Isaac Julien, Ten Thousand Waves, 2010

SFMOMA Acquires Popular Art

The San Francisco Museum of Modern Art (SFMOMA) announced that it has recently acquired works by more than 65 artists.

The acquisitions include the major nine-channel video installation Ten Thousand Waves (2010), which addresses the story of 23 Chinese cockle pickers from Fujian Province who drowned off the coast of northwest England.

“With the work, Julien challenges the ‘colonial gaze’ and offers a non-Western perspective of storytelling through a kaleidoscopic cinematic experience,” state SFMOMA media relations professionals.

In doing so, he furthers his ongoing interest in examining notions of a “better life” within the context of migration and global displacement. The large-scale photograph Freedom / Diasporic Dream-Space No. 1 (2022), also added to the collection, is inspired by the artist’s latest film, Once Again . . . (Statues Never Die) (2022), about the relationship between Alain Locke, a leading Harlem Renaissance figure, and Albert E. Barnes, a pioneering art collector and philanthropist.

Among the many highlights is Yayoi Kusama’s Dreaming of Earth’s Sphericity, I Would Offer My Love (2023), the newest of the celebrated artist’s beloved Infinity Mirror Rooms. The work first premiered at David Zwirner in New York in spring 2023 to overwhelming audience enthusiasm and was recently featured in SFMOMA’s popular special exhibition Yayoi Kusama: Infinite Love, which drew over 170,000 visitors to the museum.

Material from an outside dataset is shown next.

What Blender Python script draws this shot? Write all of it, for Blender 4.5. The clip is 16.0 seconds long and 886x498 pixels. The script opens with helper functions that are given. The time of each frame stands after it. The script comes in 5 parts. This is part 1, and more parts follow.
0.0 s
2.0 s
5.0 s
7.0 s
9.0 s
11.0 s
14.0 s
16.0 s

With the acquisition, this Infinity Mirror Room will remain on long-term view at SFMOMA from June 22, 2024 to January 2025, where visitors will now have the opportunity to experience it as part of general admission to the museum.

Among the other works acquired by SFMOMA that feature in recent or upcoming exhibitions are Amy Sherald’s For Love, and for Country (2022) and rafa esparza’s Corpo RanfLA: Terra Cruiser (2022). Sherald’s large-scale painting reinterprets the photograph V-J Day in Times Square (1945) by Alfred Eisenstaedt.

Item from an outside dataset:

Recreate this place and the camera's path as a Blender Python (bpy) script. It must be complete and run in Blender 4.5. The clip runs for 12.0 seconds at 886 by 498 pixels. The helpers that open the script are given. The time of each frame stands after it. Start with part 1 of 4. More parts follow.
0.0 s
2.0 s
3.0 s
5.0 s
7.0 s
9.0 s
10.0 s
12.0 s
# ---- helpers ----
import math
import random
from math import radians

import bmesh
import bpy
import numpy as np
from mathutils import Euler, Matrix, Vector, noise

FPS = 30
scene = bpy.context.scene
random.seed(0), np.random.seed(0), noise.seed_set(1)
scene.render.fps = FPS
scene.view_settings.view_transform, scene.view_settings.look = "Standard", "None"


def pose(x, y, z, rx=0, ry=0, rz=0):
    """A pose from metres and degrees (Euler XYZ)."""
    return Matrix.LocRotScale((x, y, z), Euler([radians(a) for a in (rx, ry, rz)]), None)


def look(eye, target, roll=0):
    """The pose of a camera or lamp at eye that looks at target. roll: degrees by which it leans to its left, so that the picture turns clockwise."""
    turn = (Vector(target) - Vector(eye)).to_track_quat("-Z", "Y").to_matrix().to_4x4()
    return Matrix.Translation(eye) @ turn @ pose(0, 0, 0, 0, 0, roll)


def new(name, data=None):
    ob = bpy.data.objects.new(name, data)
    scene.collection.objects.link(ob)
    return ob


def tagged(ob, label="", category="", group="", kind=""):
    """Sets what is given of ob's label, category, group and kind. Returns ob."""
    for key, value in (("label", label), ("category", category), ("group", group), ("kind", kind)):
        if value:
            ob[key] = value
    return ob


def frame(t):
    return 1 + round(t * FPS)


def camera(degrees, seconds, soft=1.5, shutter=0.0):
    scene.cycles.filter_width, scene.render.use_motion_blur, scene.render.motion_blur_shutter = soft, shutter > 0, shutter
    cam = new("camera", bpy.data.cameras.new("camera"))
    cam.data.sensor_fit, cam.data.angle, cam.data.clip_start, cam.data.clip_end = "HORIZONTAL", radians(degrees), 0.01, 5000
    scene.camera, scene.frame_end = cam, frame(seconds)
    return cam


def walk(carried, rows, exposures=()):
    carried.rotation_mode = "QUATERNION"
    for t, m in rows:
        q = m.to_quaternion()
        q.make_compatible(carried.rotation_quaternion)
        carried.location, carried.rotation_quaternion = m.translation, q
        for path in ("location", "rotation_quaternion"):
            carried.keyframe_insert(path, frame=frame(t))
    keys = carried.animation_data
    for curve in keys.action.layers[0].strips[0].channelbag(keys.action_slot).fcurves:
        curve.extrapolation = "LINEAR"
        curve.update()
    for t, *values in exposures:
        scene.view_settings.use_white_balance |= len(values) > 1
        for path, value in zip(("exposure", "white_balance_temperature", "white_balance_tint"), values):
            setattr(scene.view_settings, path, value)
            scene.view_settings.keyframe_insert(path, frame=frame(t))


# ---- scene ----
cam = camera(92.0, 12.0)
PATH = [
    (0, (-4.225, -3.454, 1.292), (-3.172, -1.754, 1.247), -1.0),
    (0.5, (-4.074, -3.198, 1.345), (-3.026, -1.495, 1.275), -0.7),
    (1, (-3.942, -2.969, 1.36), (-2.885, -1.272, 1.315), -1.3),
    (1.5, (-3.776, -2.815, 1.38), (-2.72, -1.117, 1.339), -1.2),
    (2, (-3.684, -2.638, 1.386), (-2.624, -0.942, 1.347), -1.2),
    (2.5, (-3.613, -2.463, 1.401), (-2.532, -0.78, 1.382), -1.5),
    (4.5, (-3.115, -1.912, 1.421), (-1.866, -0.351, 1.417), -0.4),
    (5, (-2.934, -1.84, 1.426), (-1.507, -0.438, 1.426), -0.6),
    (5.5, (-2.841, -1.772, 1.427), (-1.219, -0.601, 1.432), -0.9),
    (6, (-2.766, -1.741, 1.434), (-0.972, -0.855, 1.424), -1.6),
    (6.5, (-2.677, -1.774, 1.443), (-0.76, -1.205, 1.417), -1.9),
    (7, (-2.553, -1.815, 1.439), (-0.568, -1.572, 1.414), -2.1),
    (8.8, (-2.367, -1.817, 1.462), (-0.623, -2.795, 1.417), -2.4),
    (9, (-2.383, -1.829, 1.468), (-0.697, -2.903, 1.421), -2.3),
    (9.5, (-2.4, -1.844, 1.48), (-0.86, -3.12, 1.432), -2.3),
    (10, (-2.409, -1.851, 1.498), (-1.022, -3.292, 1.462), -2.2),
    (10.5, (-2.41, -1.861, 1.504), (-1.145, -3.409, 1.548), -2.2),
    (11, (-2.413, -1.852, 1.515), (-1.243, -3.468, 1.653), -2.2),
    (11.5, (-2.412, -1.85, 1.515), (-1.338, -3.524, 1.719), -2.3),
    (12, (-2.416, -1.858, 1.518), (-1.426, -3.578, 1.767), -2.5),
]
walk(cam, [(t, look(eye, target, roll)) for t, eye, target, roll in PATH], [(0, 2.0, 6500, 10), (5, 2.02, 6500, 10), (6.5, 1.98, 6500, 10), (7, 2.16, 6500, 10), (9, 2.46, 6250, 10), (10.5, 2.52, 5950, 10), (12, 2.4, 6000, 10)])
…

The work will hold a prominent place in the artist’s first mid-career survey, Amy Sherald: American Sublime, premiering at SFMOMA in November 2024. Esparza’s multimedia sculpture Corpo RanfLA: Terra Cruiser (2022) was featured in the acclaimed SFMOMA exhibition Sitting on Chrome (on view from August 2023 to February 2024).

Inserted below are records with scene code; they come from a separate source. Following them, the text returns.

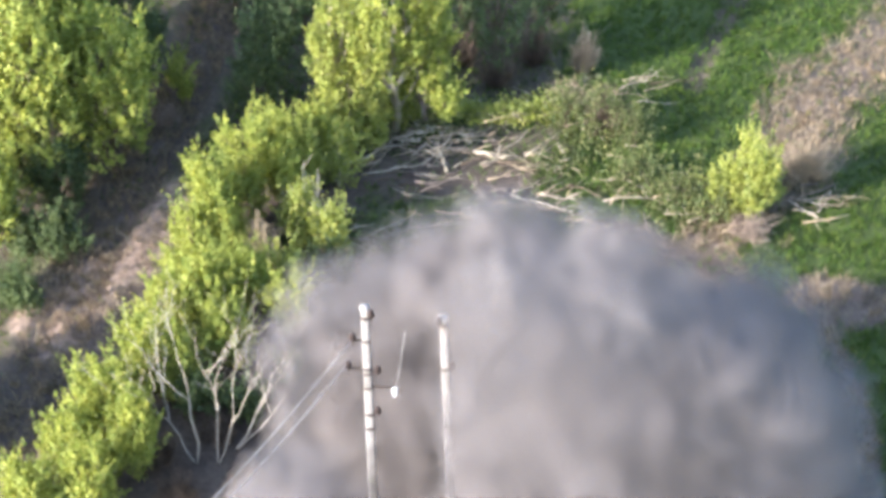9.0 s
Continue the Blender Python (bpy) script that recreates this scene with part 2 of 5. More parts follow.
def twig_bush(name, base, height, radius, seed, label, count=120, bark=BARK_GREY, thick=0.012):
    """A dry shrub: a fan of thin twigs from one stool."""
    rng = random.Random(seed)
    ob = thing(name, base, label, "shrub")
    bm = bmesh.new()
    for i in range(count):
        a, q = rng.uniform(0, 2 * math.pi), rng.uniform(0, 1) ** 0.6
        end = Vector((math.cos(a) * q * radius, math.sin(a) * q * radius, height * rng.uniform(0.25, 1.0) * (1.05 - 0.55 * q)))
        root = Vector((math.cos(a) * 0.1, math.sin(a) * 0.1, -0.04))
        pts = bent(root, end, rng, 0.08, 4)
        tube(bm, pts, [thick * 1.6, thick * 1.3, thick, thick * 0.5], 3)
        for k in range(3):
            s = pts[1].lerp(pts[3], rng.random())
            tube(bm, [s, s + Vector((rng.gauss(0, 0.2), rng.gauss(0, 0.2), rng.uniform(0.1, 0.4)))], [thick * 0.7, thick * 0.3], 3)
    part("tangle", bm, bark, ob)
    return ob


# ---- the ground ----


def lump(x, y):
    return 0.09 * noise.noise((x * 0.35, y * 0.35, 0.3)) + 0.04 * noise.noise((x * 1.3, y * 1.3, 4.1))


def to_line(x, y, line):
    """Distance to a way through points."""
    best = 1e9
    for (ax, ay), (bx, by) in zip(line, line[1:]):
        dx, dy = bx - ax, by - ay
        f = max(0.0, min(1.0, ((x - ax) * dx + (y - ay) * dy) / (dx * dx + dy * dy)))
        best = min(best, math.hypot(x - ax - f * dx, y - ay - f * dy))
    return best


def soft(d, inner, outer):
    f = max(0.0, min(1.0, (outer - d) / (outer - inner)))
    return f * f * (3 - 2 * f)


TRACK = [(-7.80, 16.67), (-8.97, 8.91), (-10.25, 3.16), (-11.19, -0.83), (-11.59, -5.20), (-12.10, -11.05)]
VERGE = [(18.6, 13.8), (16.3, 11.6), (14.1, 9.4), (12.3, 6.8), (11.2, 4.4), (9.4, 1.69), (8.36, 0.55)]
SCORCHED = [(5.6, 0.2), (7.4, -1.2), (9.3, -3.2)]
BARE_STRIP = [(11.3, -2.3), (13.52, -2.69), (17.40, -3.21)]
FIELD_EDGE = [(11.40, -2.69), (11.79, -5.20), (11.96, -7.79), (11.67, -11.05), (11.09, -14.98)]
RUTS = ([(11.56, 15.48), (10.04, 12.08), (8.82, 8.57)], [(10.93, 15.48), (9.49, 11.72), (8.51, 8.91)])
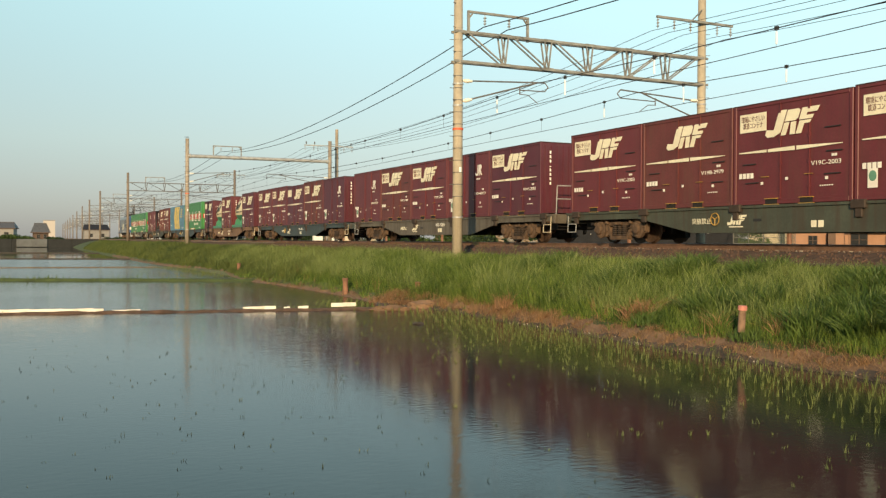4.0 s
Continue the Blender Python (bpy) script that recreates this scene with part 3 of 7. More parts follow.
def shell(e, L, W, H, main, ribs=0, rib_w=0.06, end_ribs=0, roof=None, seams=(), post=None, top=True):
    """Box body, corner posts, rails, corrugation: the common parts of a container."""
    hw, hl = W / 2, L / 2
    bm = B()
    box(bm, -hw + 0.025, hw - 0.025, -hl + 0.03, hl - 0.03, 0.05, H - 0.03)
    part("body", bm, main, e)
    bm = B()
    lip = 0.006 if roof else -0.01
    box(bm, -hw - lip, hw + lip, -hl + 0.004, hl - 0.004, H - 0.03, H, 0.010)
    part("roof", bm, roof or main, e)
    for sx in (-1, 1):
        for sy in (-1, 1):
            bm = B()
            box(bm, sx * hw - sx * 0.10, sx * hw, sy * hl - sy * 0.10, sy * hl, 0.0, H - 0.01, 0.012)
            part("corner_post", bm, post or main, e)
    for sx in (-1, 1):
        bm = B()
        box(bm, sx * (hw - 0.06), sx * (hw - 0.004), -hl + 0.1, hl - 0.1, 0.0, 0.11, 0.006)
        part("bottom_rail", bm, post or main, e)
        bm = B()
        box(bm, sx * (hw - 0.06), sx * (hw - 0.004), -hl + 0.1, hl - 0.1, H - 0.10, H - 0.012, 0.006)
        part("top_rail", bm, post or main, e)
    if ribs:
        for sx in (-1, 1):
            bm = B()
            pts = []
            for i in range(ribs):
                y = -hl + 0.12 + (L - 0.24) * (i + 0.5) / ribs
                w = (L - 0.24) / ribs * rib_w
                pts += [(y - w, 0.0), (y - w * 0.6, 0.024), (y + w * 0.6, 0.024), (y + w, 0.0)]
            poly(bm, pts + [(hl - 0.1, 0.0), (hl - 0.1, -0.006), (-hl + 0.1, -0.006), (-hl + 0.1, 0.0)], H - 0.24,
                 Matrix(((0, sx, 0, sx * (hw - 0.023)), (1, 0, 0, 0), (0, 0, 1, 0.12), (0, 0, 0, 1))))
            part("corrugation", bm, main, e)
    if end_ribs:
        for sy in (-1, 1):
            bm = B()
            pts = []
            for i in range(end_ribs):
                x = -hw + 0.12 + (W - 0.24) * (i + 0.5) / end_ribs
                w = (W - 0.24) / end_ribs * 0.22
                pts += [(x - w, 0.0), (x - w * 0.8, 0.024), (x + w * 0.8, 0.024), (x + w, 0.0)]
            poly(bm, pts + [(hw - 0.1, 0.0), (hw - 0.1, -0.006), (-hw + 0.1, -0.006), (-hw + 0.1, 0.0)], H - 0.26,
                 Matrix(((1, 0, 0, 0), (0, sy, 0, sy * (hl - 0.026)), (0, 0, 1, 0.13), (0, 0, 0, 1))))
            part("ribbed_end", bm, main, e)
    if seams:
        for y in seams:
            for sx in (-1, 1):
                bm = B()
                box(bm, sx * (hw - 0.03), sx * (hw + 0.004), y - 0.012, y + 0.012, 0.12, H - 0.02)
                for z in (0.35, 0.95, 1.55, 2.2):
                    box(bm, sx * (hw - 0.03), sx * (hw + 0.014), y - 0.03, y + 0.03, z, z + 0.09)
                part("door_rod", bm, main, e)
    return e


def pockets(e, L, W, pos=0.55, material=None):
    for s in (-1, 1):
        for sx in (-1, 1):
            bm = B()
            x = sx * W / 2
            for a, b, c, d in ((-0.21, 0.21, 0.125, 0.142), (-0.23, 0.23, -0.02, -0.002)):
                box(bm, x - 0.03, x + 0.022, s * pos + a, s * pos + b, c, d)
            fp = part("fork_pocket", bm, material or YELLOW, e, "yellow fork pocket frame" if material is None else "fork pocket frame")
            if sx < 0:
                # solid dark insert in place of the shade inside the pocket
                bm = B()
                box(bm, x - 0.005, x + 0.05, s * pos - 0.19, s * pos + 0.19, -0.002, 0.125)
                part("pocket_opening", bm, UNDER, fp, "dark insert standing for the shaded fork pocket")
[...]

To create the work, esparza transformed a 25-cent mechanical pony ride to resemble a lowrider bike. The artist further activated the work with a performance at the museum last fall. Other recently acquired works include objects by Achille and Pier Giacomo Castiglioni, Jacob Jensen, Carlos H. Matos, Verner Panton and teenage engineering on view in the SFMOMA exhibition Art of Noise through August 18, 2024.